The "Behind-the-Meter" Illusion: While tech companies may argue that "behind-the-meter" power plants alleviate strain on the electrical grid, this perspective overlooks the interconnectedness of energy systems. By securing vast amounts of natural gas, they are effectively shifting their energy consumption from the electrical grid to the natural gas supply grid. This transfer of burden does not eliminate the strain on finite resources but merely reallocates it, potentially creating new pressures and vulnerabilities within the broader energy ecosystem.

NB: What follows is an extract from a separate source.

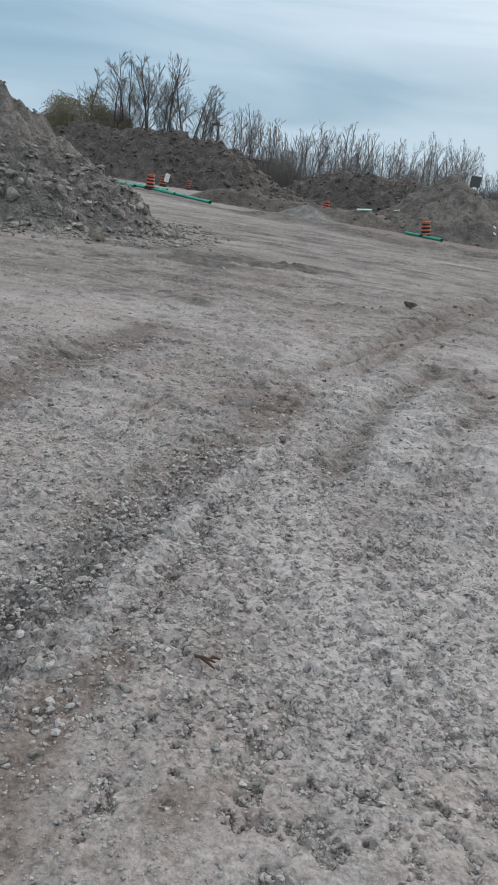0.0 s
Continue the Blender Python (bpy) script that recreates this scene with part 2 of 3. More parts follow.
def ground_marks(x, y):
    """Brown soil, loose grey stone, damp and other darkened ground, and pale dust, each 0..1."""
    d1, _, _ = along(x, y, BROWN)
    brown = 1.6 * bump(d1, 0.105) * smooth(-1.1, -0.1, fbm(x, y, 0.16, 3, 42))
    for cx, cy, wx, wy, a in ((0.02, 5.5, 0.27, 0.45, 1.7), (-0.38, 5.3, 0.2, 0.2, 0.4), (0.0, 2.35, 0.10, 0.20, 0.9), (0.2, 2.55, 0.15, 0.2, 0.6), (0.7, 3.7, 0.25, 0.35, 0.5), (1.14, 4.2, 0.2, 0.3, 0.45), (0.15, 2.0, 0.2, 0.2, 0.35), (1.75, 6.9, 0.3, 0.7, 0.55),
                              (-0.17, 1.75, 0.1, 0.12, 0.6), (-0.02, 1.62, 0.1, 0.1, 0.6), (0.12, 1.68, 0.1, 0.1, 0.6), (2.2, 6.6, 0.5, 0.8, 0.3), (-1.5, 9.6, 0.5, 0.6, 0.55), (-0.45, 1.3, 0.14, 0.25, 0.8), (-0.2, 1.45, 0.14, 0.1, 0.5)):
        brown = brown + a * np.exp(-(((x - cx) / wx) ** 2 + ((y - cy) / wy) ** 2))
    for line, w, a in ((RUT_A, 0.08, 1.0), (RUT_A2, 0.07, 0.8), (LANE, 0.24, 0.3), (RUT_B, 0.13, 0.75), (RUT_C, 0.10, 0.6), (BAND, 0.13, 1.1), (BAND_B, 0.21, 2.0)):
        d, _, run = along(x, y, line)
        brown = brown + a * bump(d, w * (1 + 0.03 * run)) * (0.85 + 0.35 * fbm(x, y, 0.4, 3, 44)) * smooth(0, 1.3, run)
    brown = brown * (0.85 + 0.5 * fbm(x, y, 0.22, 4, 43)) + smooth(4, 8, y) * np.clip(0.10 + 0.36 * fbm(x, y * 2.2, 2.0, 4, 59) + 0.14 * smooth(0.6, -0.6, x), 0, 0.55)
    d, _, run = along(x, y, LOOSE)
    loose = bump(d, 0.27 - 0.045 * run) * (0.85 + 0.4 * fbm(x, y, 0.2, 2, 47))
    pits = 1 - crust_at(x, y)
    loose = np.maximum(0.8 * loose, 0.85 * pits) + 0.6 * smooth(6, 14, y) * (0.7 + 0.6 * fbm(x * 0.4, y, 1.0, 3, 60))
    d, _, run = along(x, y, FURROW)
    loose = np.maximum(loose, 0.9 * bump(d, 0.05) * (1 - smooth(1.8, 2.2, run)))
    d, s, run = along(x, y, RIDGE)
    on_ridge = bump(d, 0.065) * (1 - smooth(2.4, 2.8, run))
    loose = loose * (1 - on_ridge)
    pale = 0.8 * on_ridge * smooth(-0.8, 0.0, fbm(x, y, 0.14, 3, 58)) + 0.14 * crust_at(x, y) * smooth(1.3, 2.0, y) + 0.30 * smooth(0.0, 0.5, fbm(x, y, 1.3, 3, 57)) * smooth(2.0, 5.0, y) * (1 - smooth(8, 14, y))
    d, s, run = along(x, y, STRIP)
    pale = pale + 0.7 * bump(d, 0.11) * smooth(0, 0.6, run) * (0.8 + 0.4 * fbm(x, y, 0.3, 2, 45))
    pale = pale + 0.68 * smooth(-0.3, 0.3, x) * smooth(1.7, 2.4, y) * (1 - smooth(6, 10, y)) * (0.8 + 0.4 * fbm(x, y, 0.5, 3, 46))
    d, _, run = along(x, y, BAND_B)
    dark_band = 0.7 * bump(d, 0.2) * smooth(0, 0.6, run) * (0.8 + 0.5 * fbm(x, y, 0.25, 3, 48))
    d, _, run = along(x, y, RUT_B)
    dark_band = dark_band + 0.3 * bump(d, 0.11) * smooth(0.3, 1.6, run)
    # the loose stone strip is made darker in ragged patches
    d, _, _ = along(x, y, LOOSE)
    damp_dark = dark_band + 0.45 * bump(d, 0.2) * (1 - smooth(2.4, 3.3, y)) * smooth(-0.3, 0.3, fbm(x, y, 0.16, 3, 62))
    for cx, cy, wx, wy in ((-3.3, 40.6, 1.7, 0.5), (-5.6, 42.4, 1.2, 0.5), (3.0, 36.2, 2.2, 0.3)):
        pale = pale + 1.2 * np.exp(-(((x - cx) / wx) ** 2 + ((y - cy) / wy) ** 2))
    for cx, cy, wx, wy, a in ((-2.1, 14.0, 0.7, 0.6, 1.9), (-0.55, 15.3, 0.7, 0.35, 1.9), (-2.6, 15.0, 0.9, 0.3, 1.7), (-1.2, 15.1, 0.7, 0.3, 0.9), (-1.5, 9.5, 0.5, 0.5, 0.6), (-3.0, 12.6, 0.8, 0.35, 0.4), (0.72, 11.2, 0.3, 0.2, 1.0), (1.2, 11.4, 0.4, 0.25, 1.0), (4.2, 15.5, 1.5, 0.25, 0.4), (0.4, 20.0, 1.6, 0.4, 0.4), (3.6, 24.0, 3.0, 0.4, 0.4), (-1.0, 26.0, 2.5, 0.5, 0.4), (1.8, 7.75, 0.45, 0.13, 0.5)):
        damp_dark = damp_dark + a * np.exp(-(((x - cx) / wx) ** 2 + ((y - cy) / wy) ** 2))
    damp_dark = damp_dark + 0.32 * smooth(5.5, 8.5, y) * (1 - smooth(12, 15, y)) * smooth(0.4, -1.2, x) * np.clip(0.6 + 0.8 * fbm(x * 0.5, y * 1.3, 0.8, 4, 52), 0, 1)
    damp_dark = damp_dark + smooth(8, 15, y) * (1 - smooth(32, 36, y)) * np.clip(0.38 + 0.36 * fbm(x * 0.3, y * 1.3, 1.3, 4, 54), 0.05, 0.75)
    d, s, run = along(x, y, EDGE)
    damp_dark = damp_dark * (0.75 + 0.7 * fbm(x, y, 0.6, 3, 53))
    damp_dark = damp_dark + 0.95 * bump(d, 1.3) * (0.9 + 0.5 * fbm(x, y, 1.5, 2, 55)) + 0.7 * (1 - smooth(3.0, 8.0, d)) * (s < 0) * smooth(-6, -2, x) * (0.8 + 0.5 * fbm(x, y, 1.1, 3, 56))
    far = np.maximum(smooth(60, 72, y), smooth(0.0, 1.2, d) * (s < 0) * smooth(-7.0, -2.5, x) * smooth(20, 30, y))
    brown = np.maximum(brown, far)
    return np.clip(brown, 0, 1), np.clip(loose, 0, 1), np.clip(damp_dark, 0, 1), np.clip(pale, 0, 1)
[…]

The Path Forward: A Complex Energy Future

The current trajectory of AI development necessitates a careful re-evaluation of energy strategies. While natural gas offers a pragmatic short-term solution for scalable, on-demand power, the long-term vision for AI must grapple with sustainability. Continued investment in renewable energy sources, coupled with advancements in energy storage technologies, remains crucial. Furthermore, the development of small modular reactors (SMRs) for nuclear power and enhanced geothermal systems could provide carbon-free baseload power in the future. Innovations in energy efficiency for AI models and hardware design will also play a vital role in mitigating the escalating power demands.

Ultimately, the decisions made by tech giants today regarding their energy infrastructure will shape not only the future of artificial intelligence but also the broader energy landscape and the world’s progress toward climate goals. The rush to power AI with natural gas represents a complex strategic gamble, balancing immediate technological advancement with the long-term imperative of environmental responsibility and sustainable energy security.